We attend 2 off-season events. One we host or assist. ( Hosting a event is a massive undertaking! And probably would not recommend it). Often times we rebuild or modify our robots for these events.
In the past we have been part of parades, had a booth at the county Fair, made custom pits for competition, hosting a 2 day programming camp, now we are working on custom robot carts.
Figure out what the students want to do and try to allow for the time required.
The off-season is a great time to do some continuous improvement projects! These can range from small regular student driven point kaizens, to high level process improvement projects driven by student leaders.
Because you have a lot of time to think and discuss, off-season meetings give you room to find the root cause of systemic problems that slow your build season down. You can use various lean management tools such as Hoshin Kanri, A3 problem solving, and Value Stream Mapping to discover where your team has room to get better and how to redesign your process to build more competative robots.

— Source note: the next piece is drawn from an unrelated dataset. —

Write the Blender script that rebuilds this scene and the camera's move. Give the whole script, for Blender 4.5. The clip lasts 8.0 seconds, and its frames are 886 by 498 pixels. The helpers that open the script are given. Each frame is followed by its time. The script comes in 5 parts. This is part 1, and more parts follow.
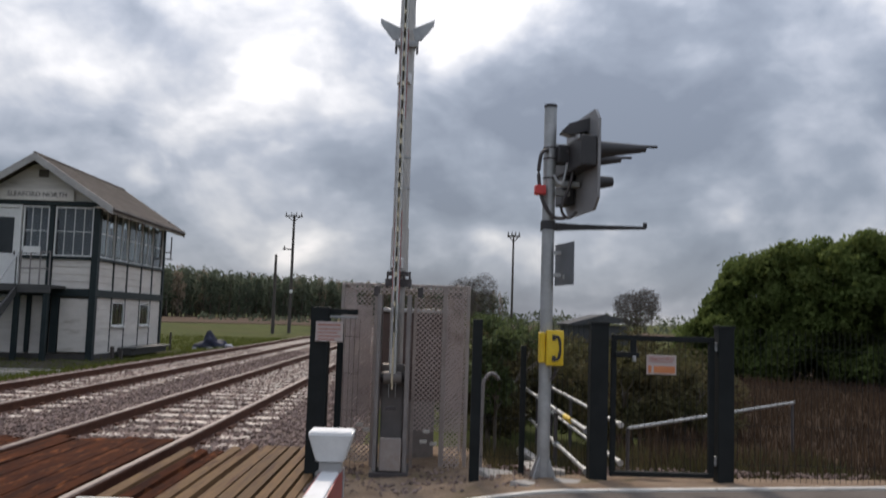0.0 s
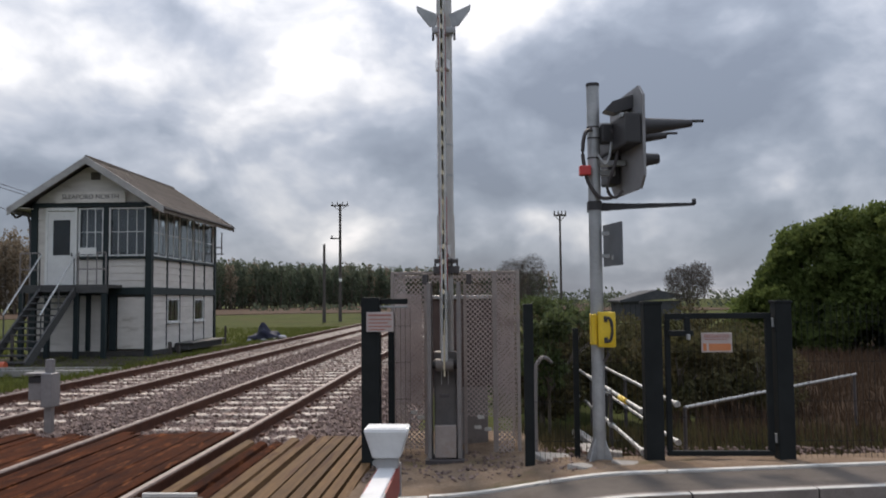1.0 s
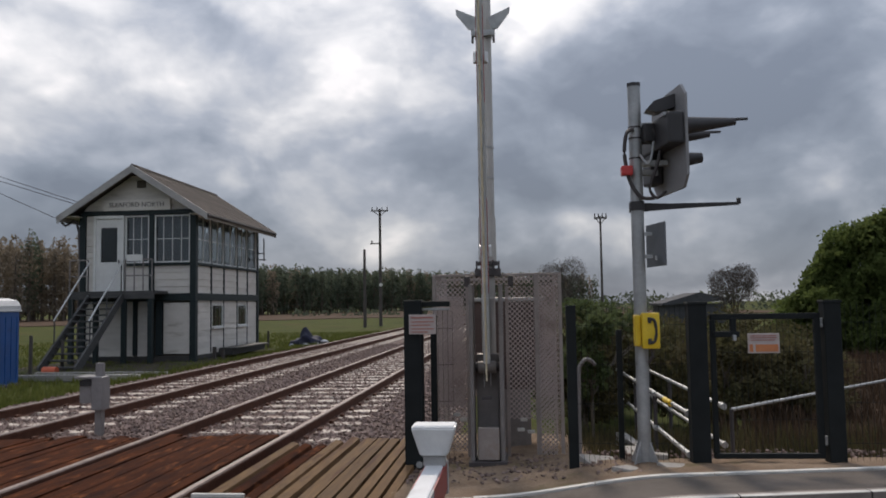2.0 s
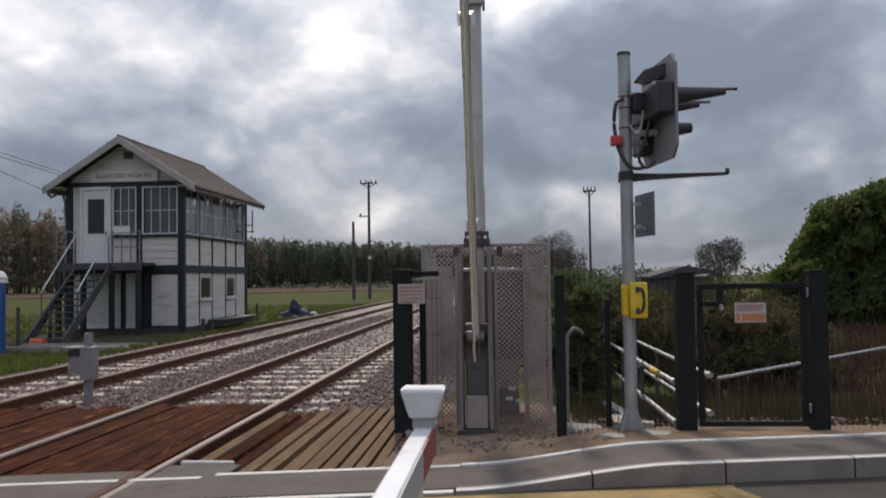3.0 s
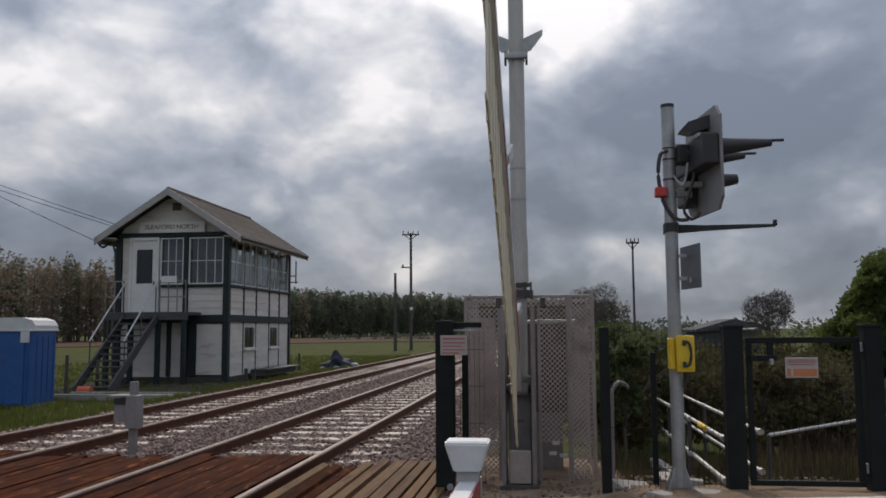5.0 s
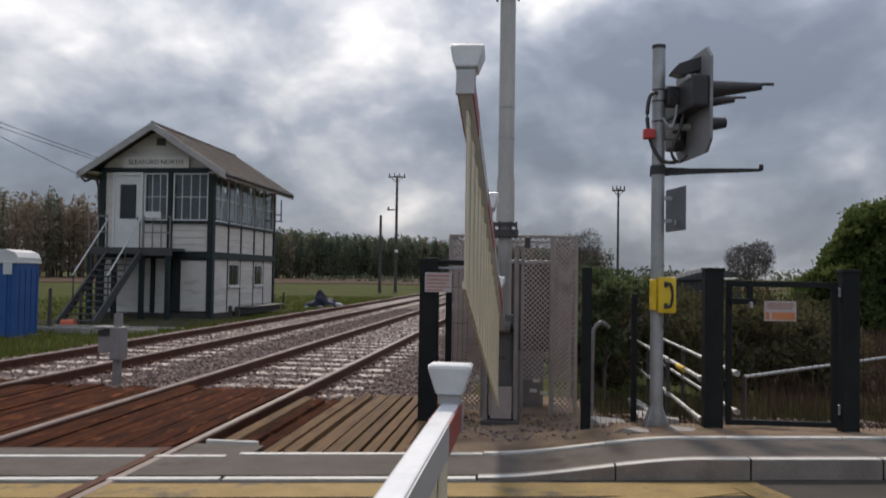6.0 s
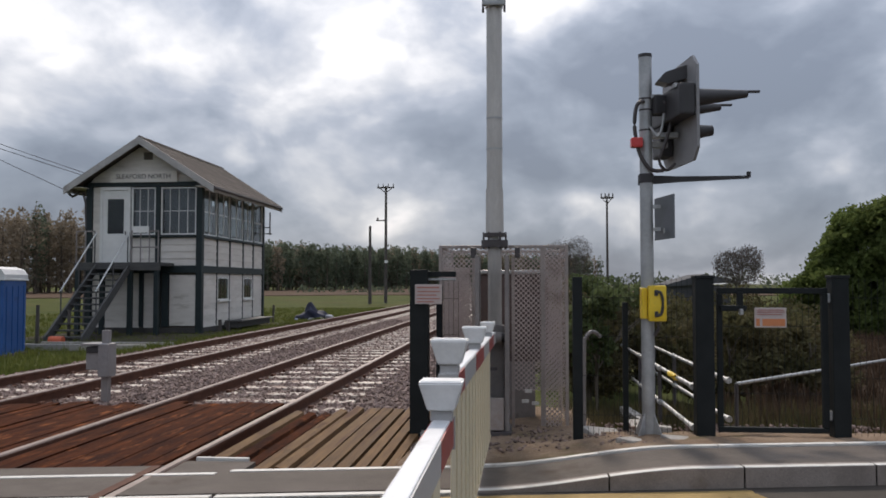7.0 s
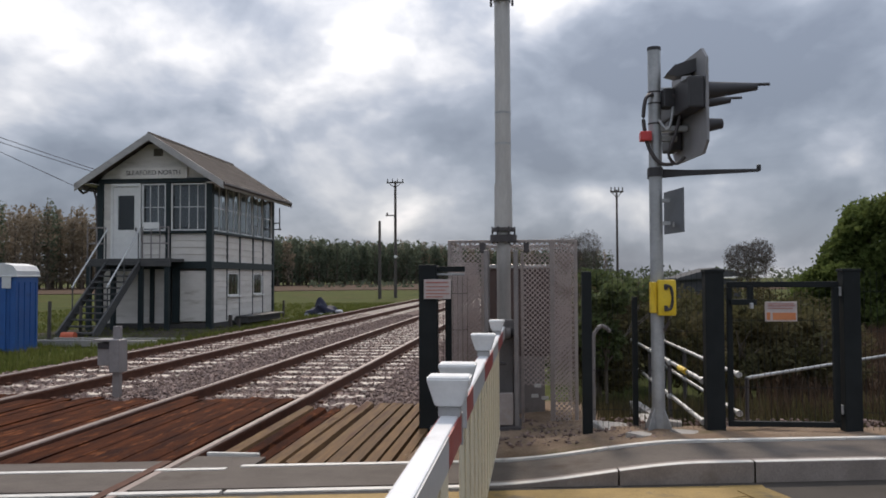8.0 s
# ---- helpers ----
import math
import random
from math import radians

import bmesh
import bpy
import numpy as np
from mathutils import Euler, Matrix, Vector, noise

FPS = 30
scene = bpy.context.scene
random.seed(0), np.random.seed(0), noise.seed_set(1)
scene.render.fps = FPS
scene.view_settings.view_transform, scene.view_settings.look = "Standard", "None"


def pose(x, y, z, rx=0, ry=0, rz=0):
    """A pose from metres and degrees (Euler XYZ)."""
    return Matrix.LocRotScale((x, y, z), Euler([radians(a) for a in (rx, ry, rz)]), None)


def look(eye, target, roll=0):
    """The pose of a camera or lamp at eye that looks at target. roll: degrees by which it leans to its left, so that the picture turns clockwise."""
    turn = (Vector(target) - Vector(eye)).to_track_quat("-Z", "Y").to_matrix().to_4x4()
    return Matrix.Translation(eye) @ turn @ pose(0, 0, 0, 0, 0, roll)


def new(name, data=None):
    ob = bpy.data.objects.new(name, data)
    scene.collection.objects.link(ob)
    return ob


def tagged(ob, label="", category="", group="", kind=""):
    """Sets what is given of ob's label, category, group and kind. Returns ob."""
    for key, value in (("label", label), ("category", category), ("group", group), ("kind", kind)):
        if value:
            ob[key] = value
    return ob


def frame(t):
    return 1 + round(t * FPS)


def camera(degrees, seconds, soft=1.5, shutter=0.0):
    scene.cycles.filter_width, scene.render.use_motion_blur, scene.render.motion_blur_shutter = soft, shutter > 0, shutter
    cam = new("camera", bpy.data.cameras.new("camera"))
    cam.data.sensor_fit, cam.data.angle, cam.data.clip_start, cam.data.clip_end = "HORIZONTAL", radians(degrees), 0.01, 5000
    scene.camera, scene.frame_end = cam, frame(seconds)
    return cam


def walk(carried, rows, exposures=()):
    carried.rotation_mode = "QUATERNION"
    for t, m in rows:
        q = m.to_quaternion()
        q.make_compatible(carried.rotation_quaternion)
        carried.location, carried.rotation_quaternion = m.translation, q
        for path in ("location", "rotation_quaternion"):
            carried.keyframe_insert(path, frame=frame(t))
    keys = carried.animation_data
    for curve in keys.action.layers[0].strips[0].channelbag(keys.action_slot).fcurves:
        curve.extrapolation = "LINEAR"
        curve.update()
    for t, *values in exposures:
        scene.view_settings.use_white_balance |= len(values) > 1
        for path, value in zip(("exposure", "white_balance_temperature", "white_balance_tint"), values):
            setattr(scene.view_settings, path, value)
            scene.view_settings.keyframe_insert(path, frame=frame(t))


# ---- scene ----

# ---------- camera ----------
cam = camera(56.2, 8.0, soft=1.7, shutter=0.3)
PATH = [
    (0, 0.036, -0.015, 1.432, -0.973, 4.749, -1.862),
    (0.2, 0.038, -0.007, 1.441, -0.860, 1.943, -1.075),
    (0.3, 0.039, -0.002, 1.445, -0.905, 1.089, -0.681),
    (0.5, 0.041, 0.006, 1.454, -0.576, 0.990, 0.106),
    (0.7, 0.039, 0.002, 1.460, 0.519, 1.257, 0.266),
    (0.8, 0.038, 0.001, 1.463, 1.229, 1.841, 0.346),
    (1, 0.036, -0.003, 1.469, 2.425, 3.526, 0.506),
    (1.2, 0.030, -0.010, 1.465, 2.653, 4.521, 0.527),
    (1.3, 0.028, -0.014, 1.462, 2.799, 4.616, 0.537),
    (1.5, 0.022, -0.021, 1.458, 3.588, 4.477, 0.558),
    (1.7, 0.020, -0.027, 1.458, 5.563, 4.678, 1.180),
    (2.8, 0.010, 0.003, 1.406, 3.429, 0.263, -0.567),
    (3, 0.015, -0.017, 1.416, 4.404, 2.011, 0.794),
    (3.2, 0.013, -0.007, 1.412, 4.115, 3.046, 0.863),
    (3.3, 0.012, -0.002, 1.411, 2.293, 2.635, 0.898),
    (3.5, 0.010, 0.008, 1.407, 1.899, 2.509, 0.967),
    (3.7, 0.012, 0.001, 1.417, 2.363, 4.392, 0.961),
    (3.8, 0.013, -0.003, 1.423, 2.681, 4.895, 0.959),
    (4, 0.015, -0.010, 1.433, 3.473, 4.329, 0.953),
    (4.2, 0.013, -0.011, 1.437, 4.071, 4.299, 0.773),
    (4.3, 0.013, -0.012, 1.439, 4.264, 4.957, 0.683),
    (4.5, 0.011, -0.013, 1.443, 4.791, 5.430, 0.503),
    (4.7, 0.008, -0.024, 1.433, 7.336, 5.637, 0.588),
    (5.8, -0.003, 0.003, 1.365, 6.258, 3.334, -0.617),
    (6, -0.000, -0.021, 1.352, 6.171, 1.730, -0.906),
    (6.2, 0.004, -0.011, 1.356, 5.437, 0.301, -0.662),
    (6.3, 0.006, -0.007, 1.357, 5.156, 0.456, -0.539),
    (6.5, 0.010, 0.003, 1.361, 4.832, 1.603, -0.295),
    (6.7, 0.006, 0.002, 1.365, 5.091, 1.664, -0.177),
    (6.8, 0.004, 0.001, 1.366, 5.220, 1.947, -0.118),
    (7, -0.000, 0.000, 1.370, 5.500, 2.400, -0.000),
    (7.5, -0.001, 0.005, 1.368, 5.467, 2.723, 0.329),
    (8, 0.008, 0.005, 1.373, 6.175, 2.033, 0.227)
]
walk(cam, [(t, pose(x, y, z, 90 + pitch, roll, yaw)) for t, x, y, z, yaw, pitch, roll in PATH],
     exposures=[(t, e, 6680, 12.5) for t, e in ((0, 0.02), (0.3, -0.12), (0.5, -0.04), (1, 0.08), (1.5, -0.2), (1.7, -0.22), (2.8, -0.12), (3, -0.1), (3.5, -0.02), (4, -0.2), (4.5, -0.36), (4.7, -0.38), (5.8, -0.2), (6, -0.16), (6.5, 0.04), (7, 0.06), (8, 0.06))])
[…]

Importantly, there are six other teams in Augusta. Here in the Waterloo region, we do group demos for larger outreach events. While it might not be the best for recruitment (although it can be if you spin it right, and have a system for referring students to other teams). Having one robot is great for “captive audiences” but to capture the attention of passerby, nothing can beat multiple robots! It also allows for looooong demos (we’ve gone over six hours straight) because it’s very unlikely that all robots will need a battery change or maintenance at once.

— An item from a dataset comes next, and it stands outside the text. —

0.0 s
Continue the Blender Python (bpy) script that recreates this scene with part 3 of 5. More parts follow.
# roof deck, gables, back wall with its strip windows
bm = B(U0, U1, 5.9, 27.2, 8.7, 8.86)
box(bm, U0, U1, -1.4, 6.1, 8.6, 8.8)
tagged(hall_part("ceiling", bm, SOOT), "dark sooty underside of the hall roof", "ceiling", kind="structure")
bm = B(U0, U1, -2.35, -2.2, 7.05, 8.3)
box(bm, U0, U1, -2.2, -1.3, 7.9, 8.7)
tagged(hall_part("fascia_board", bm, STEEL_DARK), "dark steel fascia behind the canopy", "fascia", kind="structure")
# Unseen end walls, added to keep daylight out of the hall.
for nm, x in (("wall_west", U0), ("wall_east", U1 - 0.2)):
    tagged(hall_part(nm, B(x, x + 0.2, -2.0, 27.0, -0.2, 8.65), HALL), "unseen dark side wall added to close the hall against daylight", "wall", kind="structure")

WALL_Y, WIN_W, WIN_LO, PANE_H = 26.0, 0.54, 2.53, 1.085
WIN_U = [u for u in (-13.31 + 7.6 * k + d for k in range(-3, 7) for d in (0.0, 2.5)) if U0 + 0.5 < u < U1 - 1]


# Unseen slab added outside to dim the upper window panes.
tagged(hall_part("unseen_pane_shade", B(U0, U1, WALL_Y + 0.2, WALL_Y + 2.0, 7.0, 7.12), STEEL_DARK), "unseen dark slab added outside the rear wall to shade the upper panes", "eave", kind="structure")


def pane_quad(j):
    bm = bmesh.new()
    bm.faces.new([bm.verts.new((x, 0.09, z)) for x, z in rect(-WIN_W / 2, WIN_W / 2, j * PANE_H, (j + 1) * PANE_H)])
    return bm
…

Finally, on the softer side of things, it’s hard to get a bunch of kids together over the summer, and it gets lonely at demos if you only have a couple of people there at a given time. It’s a lot easier to spend hours at a demo if you have friendly people from other teams to talk to during lulls in traffic.
For anybody looking for teams near them, FIRST allows you to search by location on their site
Some of us older students are redoing our robot for Kettering Kickoff, and the underclassmen are working with seventh and eighth graders on NRC-based projects to build skills.